Independent labs network eight NVIDIA GB10 nodes for local inference as commodity switches bypass the cloud
By routing 400GbE RDMA traffic through off-the-shelf MikroTik hardware, operators are running massive frontier models on 1TB of pooled local memory.
The QSFP56-DD cables route out the back of eight NVIDIA GB10 units on a standard studio rack, bypassing the hyperscaler data centre entirely. The assembly of a local, 8-node cluster capable of running massive frontier models marks a structural shift in AI infrastructure: enterprise-scale inference no longer strictly requires enterprise-scale facilities. Until recently, pooling enough compute to run 500-gigabyte models demanded proprietary fabric and dedicated cooling. Now, it requires only the right configuration of off-the-shelf networking gear.

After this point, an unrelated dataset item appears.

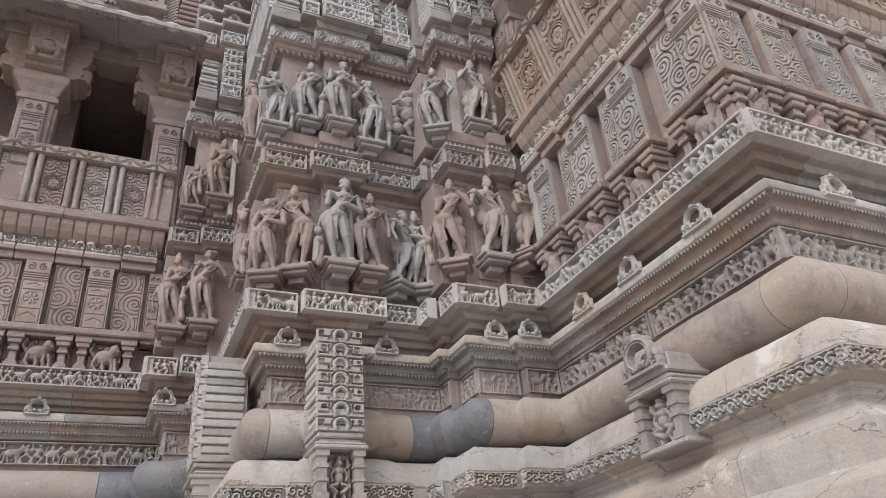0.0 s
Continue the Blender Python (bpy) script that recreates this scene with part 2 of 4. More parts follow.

The decoupling relies on commodity hardware intercepting what was previously a closed ecosystem. By routing NVIDIA’s onboard ConnectX-7 200GbE networking through a single MikroTik CRS804 DDQ switch, operators can establish the RDMA connections necessary for multi-node scaling without a traditional spine-and-leaf architecture. This topology allows the cluster to pool 1TB of memory and 160 Arm cores across the eight Grace Blackwell nodes, generating sufficient bandwidth to run heavy models like Kimi K2.5 entirely locally.
Storage economics further isolate the setup from cloud dependencies. By provisioning the GB10 units with baseline 1TB local NVMe drives instead of 4TB variants, operators save roughly $1,000 per node—a $8,000–$10,000 capital reduction across a standard rack. The massive model weights and agent directories are instead offloaded to a shared QNAP network-attached storage array over a secondary 10GbE management layer powered by Marvell silicon. This shared storage architecture allows operators to isolate agent workspaces, using ZFS snapshots to roll back rogue processes without rebuilding the entire cluster.
The winners in this configuration are mid-market hardware vendors like MikroTik and QNAP, whose standard routing and storage equipment is suddenly capturing AI capital expenditure. The losers are the tier-one cloud providers, whose managed inference margins assume a monopoly on the high-bandwidth networking required to run Tensor Parallel workloads across multiple GPUs. When a single switch can coordinate eight Blackwell chips, the cloud premium becomes harder to justify for sovereign data.
What this hardware baseline forecloses is the assumption that secure, air-gapped AI requires a bespoke facility build-out. What it opens is a highly distributed model for enterprise software, where proprietary data never leaves the building and heavy inference happens quietly outside the perimeter of the major clouds.